Looking for breathtaking scenery? Just point to any place on the PCT map and you'll find it. The trail travels through:
- 48 federally designated wilderness areas. More than half of the trail travels through wilderness, including well-known places that The Wilderness helped gain protections for, including the Ansel Adams Wilderness and the John Muir Wilderness in California and Alpine Lakes Wilderness and Sky Lakes Wilderness in Oregon.
- 6 national parks. Kings Canyon National Park, Yosemite National Park, Lassen Volcanic National Park, Crater Lake National Park, Mount Rainier National Park, North Cascades National Park
- 4 national monuments.

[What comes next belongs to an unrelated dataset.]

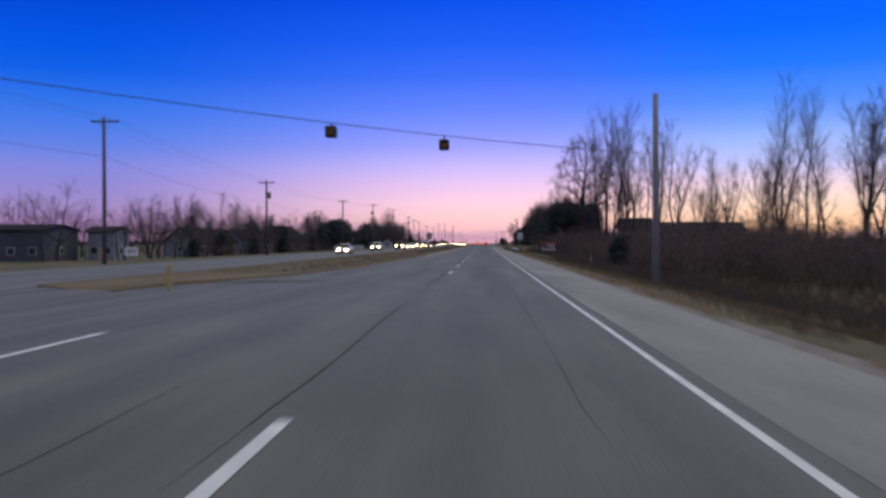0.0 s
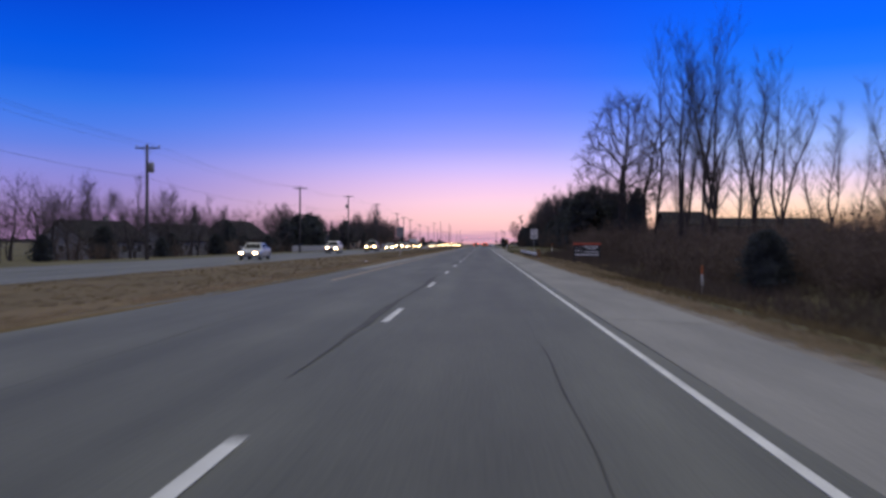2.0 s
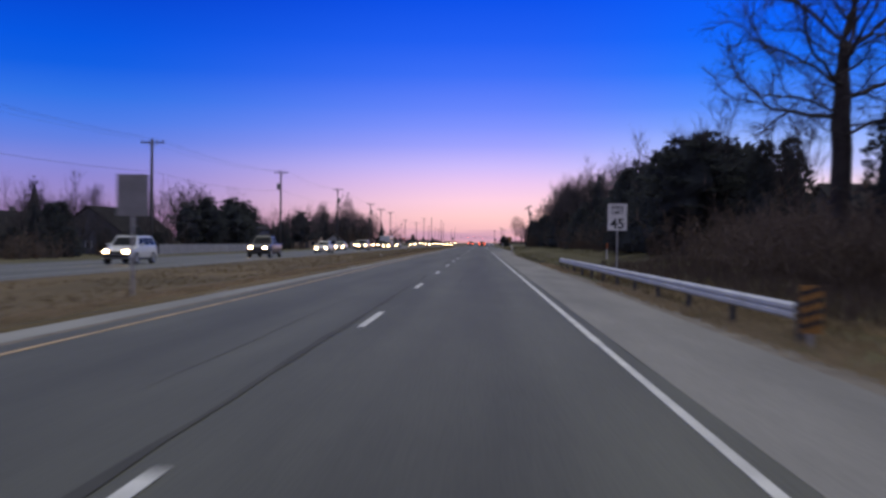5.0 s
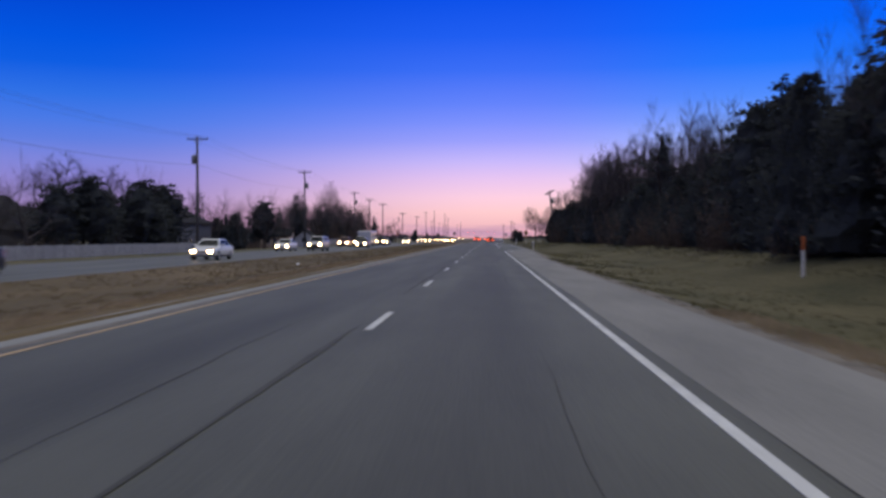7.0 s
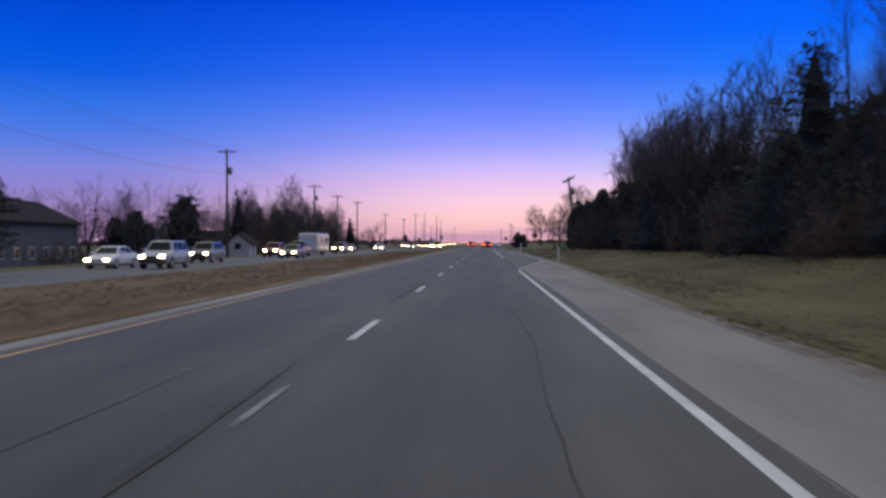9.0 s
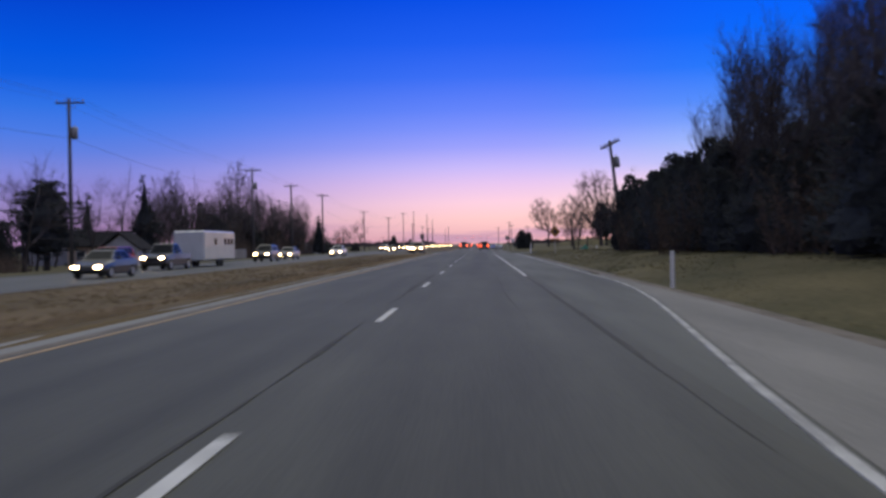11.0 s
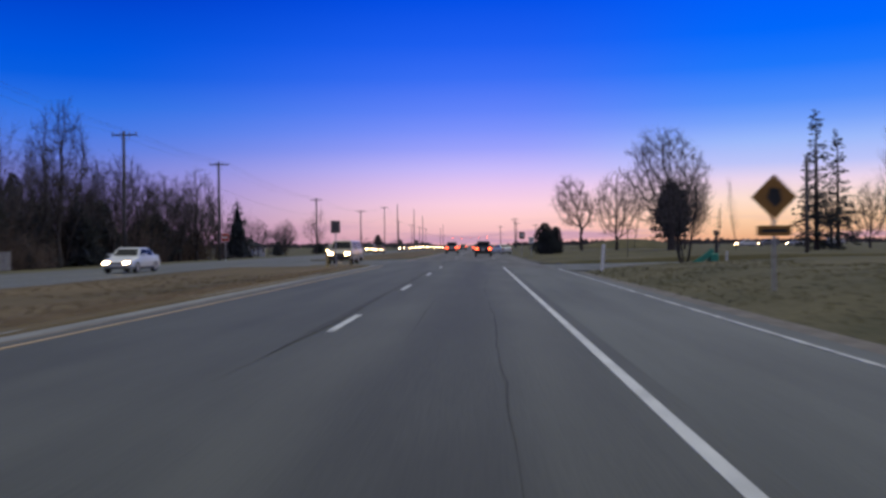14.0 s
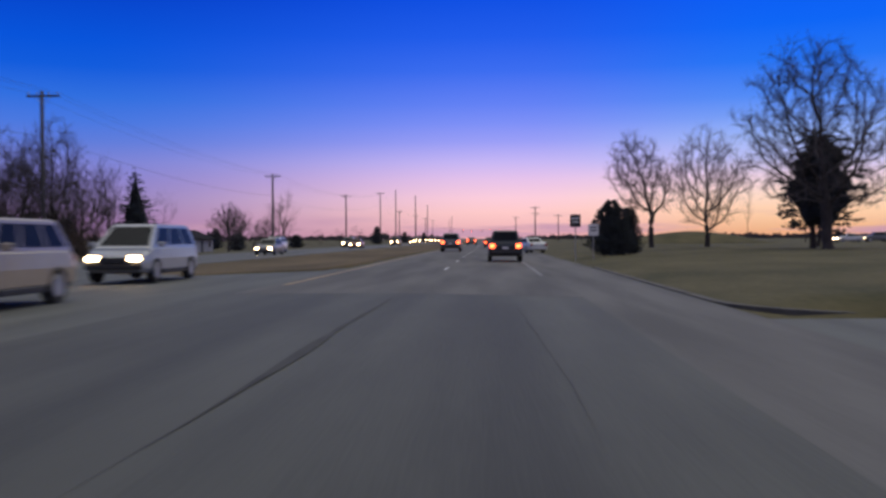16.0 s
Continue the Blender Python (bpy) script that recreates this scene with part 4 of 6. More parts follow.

Devil's Postpile National Monument, Santa Rosa and San Jacinto National Monument, Cascade-Siskiyou National Monument, and the newly designated San Gabriel Mountains National Monument
- 5 state parks
- 25 national forests
Federally designated wilderness areas on the Pacific Crest Trail
- Southern California section: Beauty Mountains Wilderness; San Gorgonio Wilderness; Hauser Wilderness; San Jacinto Wilderness; Sheep Mountain Wilderness; Pleasant View Ridge Wilderness; Kiavah Wilderness.
- Central California section: Owens Peak Wilderness; Chimney Peak Wilderness; Domeland Wilderness; South Sierra Wilderness; Golden Trout Wilderness; John Muir Wilderness; Ansel Adams Wilderness; Sequoia-Kings Canyon Wilderness; Yosemite Wilderness; Hoover Wilderness; Carson Iceberg Wilderness; Mokelumne Wilderness; Desolation Wilderness; Granite Chief Wilderness.
- Northern California section: Bucks Lake Wilderness; Lassen Volcanic Wilderness; Trinity Alps Wilderness; Castle Crags Wilderness; Russian Wilderness; Marble Mountain Wilderness.
- Oregon section: Soda Mountain Wilderness: Sky Lakes Wilderness; Mount Thielson Wilderness; Diamond Peak Wilderness; Three Sisters Wilderness; Mount Jefferson Wilderness; Mount Hood Wilderness; Mark O. Hatfield Wilderness.
- Washington section: Indian Heaven Wilderness; Mount Adams Wilderness; Goat Rocks Wilderness; William O. Douglas Wilderness; Mount Rainier Wilderness; Norse Peak Wilderness; Alpine Lakes Wilderness; Henry M. Jackson Wilderness; Glacier Peak Wilderness; Stephen Mather Wilderness; Pasayten Wilderness.